**Task to carry out:**
Nothing but the lines from the line with "finishes the script." through the end of the data is to be copied, and each is to be copied exactly.

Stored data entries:
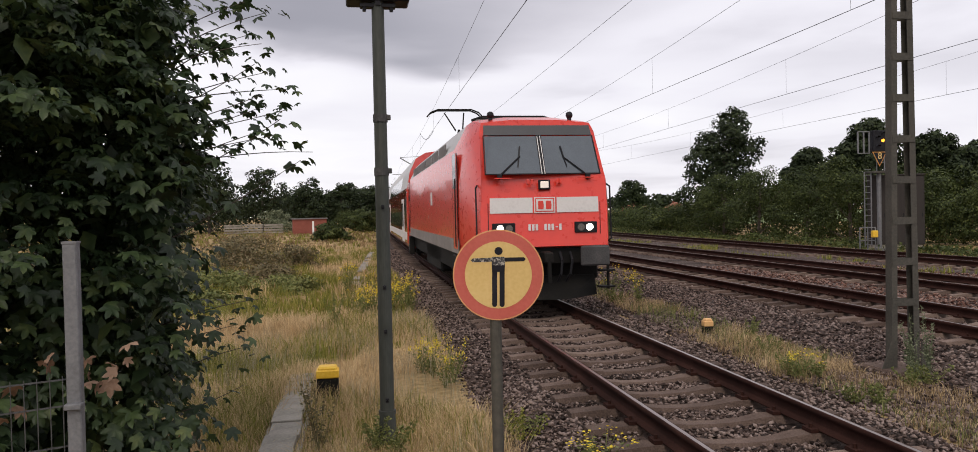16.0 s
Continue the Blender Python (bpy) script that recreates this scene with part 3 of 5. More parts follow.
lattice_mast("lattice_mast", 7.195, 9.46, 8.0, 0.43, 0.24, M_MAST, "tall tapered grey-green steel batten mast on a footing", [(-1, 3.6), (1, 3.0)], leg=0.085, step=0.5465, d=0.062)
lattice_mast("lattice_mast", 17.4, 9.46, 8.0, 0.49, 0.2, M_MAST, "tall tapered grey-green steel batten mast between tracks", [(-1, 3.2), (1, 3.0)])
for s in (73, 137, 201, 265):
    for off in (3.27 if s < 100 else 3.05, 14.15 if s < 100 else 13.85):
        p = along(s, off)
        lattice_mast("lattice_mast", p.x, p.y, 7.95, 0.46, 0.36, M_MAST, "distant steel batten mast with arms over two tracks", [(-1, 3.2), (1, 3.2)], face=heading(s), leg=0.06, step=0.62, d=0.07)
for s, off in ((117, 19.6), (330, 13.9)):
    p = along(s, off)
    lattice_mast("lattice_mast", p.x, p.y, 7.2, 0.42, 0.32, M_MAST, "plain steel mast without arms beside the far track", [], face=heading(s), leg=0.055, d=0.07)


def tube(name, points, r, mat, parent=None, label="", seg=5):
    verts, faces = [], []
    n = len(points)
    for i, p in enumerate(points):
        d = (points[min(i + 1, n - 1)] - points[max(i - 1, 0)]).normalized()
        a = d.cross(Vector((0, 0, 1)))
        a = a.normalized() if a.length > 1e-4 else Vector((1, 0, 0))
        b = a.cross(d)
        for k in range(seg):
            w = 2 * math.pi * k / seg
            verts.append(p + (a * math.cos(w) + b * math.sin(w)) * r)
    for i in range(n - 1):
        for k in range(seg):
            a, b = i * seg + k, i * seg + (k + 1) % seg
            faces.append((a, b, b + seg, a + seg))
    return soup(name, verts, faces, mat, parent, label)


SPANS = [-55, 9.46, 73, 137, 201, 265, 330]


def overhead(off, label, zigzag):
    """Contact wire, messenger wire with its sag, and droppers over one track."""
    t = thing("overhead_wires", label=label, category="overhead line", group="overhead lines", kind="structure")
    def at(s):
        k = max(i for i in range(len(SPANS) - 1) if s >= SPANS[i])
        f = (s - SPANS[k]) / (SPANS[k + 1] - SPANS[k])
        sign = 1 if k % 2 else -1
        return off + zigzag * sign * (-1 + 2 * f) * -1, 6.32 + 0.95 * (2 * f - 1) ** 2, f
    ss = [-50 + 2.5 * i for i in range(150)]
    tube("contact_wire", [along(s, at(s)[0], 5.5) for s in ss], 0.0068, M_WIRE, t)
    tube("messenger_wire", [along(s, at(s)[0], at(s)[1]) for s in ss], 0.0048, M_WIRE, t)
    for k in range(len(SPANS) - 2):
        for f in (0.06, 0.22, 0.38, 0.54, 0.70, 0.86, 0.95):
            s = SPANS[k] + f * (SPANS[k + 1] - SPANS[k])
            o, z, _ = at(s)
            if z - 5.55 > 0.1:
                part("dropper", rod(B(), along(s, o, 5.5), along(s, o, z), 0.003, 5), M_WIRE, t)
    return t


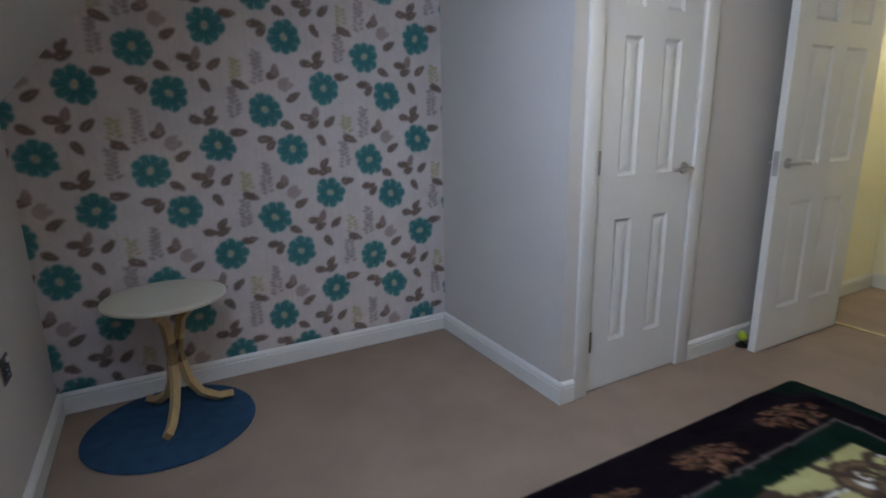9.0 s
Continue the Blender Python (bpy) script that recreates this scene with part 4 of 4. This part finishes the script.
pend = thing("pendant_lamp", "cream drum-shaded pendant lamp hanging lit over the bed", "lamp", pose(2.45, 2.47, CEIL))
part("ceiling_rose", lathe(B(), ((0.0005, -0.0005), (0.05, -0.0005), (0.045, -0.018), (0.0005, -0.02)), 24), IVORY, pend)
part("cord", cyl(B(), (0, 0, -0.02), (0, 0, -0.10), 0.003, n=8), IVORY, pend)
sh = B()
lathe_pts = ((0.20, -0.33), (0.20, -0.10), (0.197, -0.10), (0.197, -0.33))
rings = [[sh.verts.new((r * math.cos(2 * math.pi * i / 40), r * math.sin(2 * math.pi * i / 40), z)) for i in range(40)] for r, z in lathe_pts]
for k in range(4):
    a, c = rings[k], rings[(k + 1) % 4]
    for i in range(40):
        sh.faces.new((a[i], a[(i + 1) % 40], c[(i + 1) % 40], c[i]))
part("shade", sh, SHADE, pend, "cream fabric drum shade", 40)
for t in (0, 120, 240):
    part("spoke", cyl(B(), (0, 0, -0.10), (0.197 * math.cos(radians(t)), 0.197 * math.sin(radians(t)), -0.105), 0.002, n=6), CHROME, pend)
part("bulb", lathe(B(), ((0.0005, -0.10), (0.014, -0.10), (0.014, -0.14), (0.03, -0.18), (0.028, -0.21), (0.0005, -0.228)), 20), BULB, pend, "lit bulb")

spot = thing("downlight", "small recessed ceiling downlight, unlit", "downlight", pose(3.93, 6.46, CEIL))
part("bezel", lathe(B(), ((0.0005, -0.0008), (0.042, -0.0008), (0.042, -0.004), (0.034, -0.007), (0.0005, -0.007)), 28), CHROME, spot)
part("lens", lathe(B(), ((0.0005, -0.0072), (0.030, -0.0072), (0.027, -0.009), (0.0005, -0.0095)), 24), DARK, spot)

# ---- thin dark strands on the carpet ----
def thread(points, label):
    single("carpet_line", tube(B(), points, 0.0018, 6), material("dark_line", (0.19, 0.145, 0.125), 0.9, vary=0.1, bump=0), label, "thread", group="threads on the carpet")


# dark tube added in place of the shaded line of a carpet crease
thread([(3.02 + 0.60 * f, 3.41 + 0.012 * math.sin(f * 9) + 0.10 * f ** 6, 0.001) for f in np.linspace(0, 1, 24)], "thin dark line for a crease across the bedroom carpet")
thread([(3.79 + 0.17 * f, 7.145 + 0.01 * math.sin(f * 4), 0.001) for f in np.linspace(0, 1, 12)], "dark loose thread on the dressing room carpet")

**Solution:**
Continue the Blender Python (bpy) script that recreates this scene with part 4 of 4. This part finishes the script.
pend = thing("pendant_lamp", "cream drum-shaded pendant lamp hanging lit over the bed", "lamp", pose(2.45, 2.47, CEIL))
part("ceiling_rose", lathe(B(), ((0.0005, -0.0005), (0.05, -0.0005), (0.045, -0.018), (0.0005, -0.02)), 24), IVORY, pend)
part("cord", cyl(B(), (0, 0, -0.02), (0, 0, -0.10), 0.003, n=8), IVORY, pend)
sh = B()
lathe_pts = ((0.20, -0.33), (0.20, -0.10), (0.197, -0.10), (0.197, -0.33))
rings = [[sh.verts.new((r * math.cos(2 * math.pi * i / 40), r * math.sin(2 * math.pi * i / 40), z)) for i in range(40)] for r, z in lathe_pts]
for k in range(4):
    a, c = rings[k], rings[(k + 1) % 4]
    for i in range(40):
        sh.faces.new((a[i], a[(i + 1) % 40], c[(i + 1) % 40], c[i]))
part("shade", sh, SHADE, pend, "cream fabric drum shade", 40)
for t in (0, 120, 240):
    part("spoke", cyl(B(), (0, 0, -0.10), (0.197 * math.cos(radians(t)), 0.197 * math.sin(radians(t)), -0.105), 0.002, n=6), CHROME, pend)
part("bulb", lathe(B(), ((0.0005, -0.10), (0.014, -0.10), (0.014, -0.14), (0.03, -0.18), (0.028, -0.21), (0.0005, -0.228)), 20), BULB, pend, "lit bulb")

spot = thing("downlight", "small recessed ceiling downlight, unlit", "downlight", pose(3.93, 6.46, CEIL))
part("bezel", lathe(B(), ((0.0005, -0.0008), (0.042, -0.0008), (0.042, -0.004), (0.034, -0.007), (0.0005, -0.007)), 28), CHROME, spot)
part("lens", lathe(B(), ((0.0005, -0.0072), (0.030, -0.0072), (0.027, -0.009), (0.0005, -0.0095)), 24), DARK, spot)

# ---- thin dark strands on the carpet ----
def thread(points, label):
    single("carpet_line", tube(B(), points, 0.0018, 6), material("dark_line", (0.19, 0.145, 0.125), 0.9, vary=0.1, bump=0), label, "thread", group="threads on the carpet")


# dark tube added in place of the shaded line of a carpet crease
thread([(3.02 + 0.60 * f, 3.41 + 0.012 * math.sin(f * 9) + 0.10 * f ** 6, 0.001) for f in np.linspace(0, 1, 24)], "thin dark line for a crease across the bedroom carpet")
thread([(3.79 + 0.17 * f, 7.145 + 0.01 * math.sin(f * 4), 0.001) for f in np.linspace(0, 1, 12)], "dark loose thread on the dressing room carpet")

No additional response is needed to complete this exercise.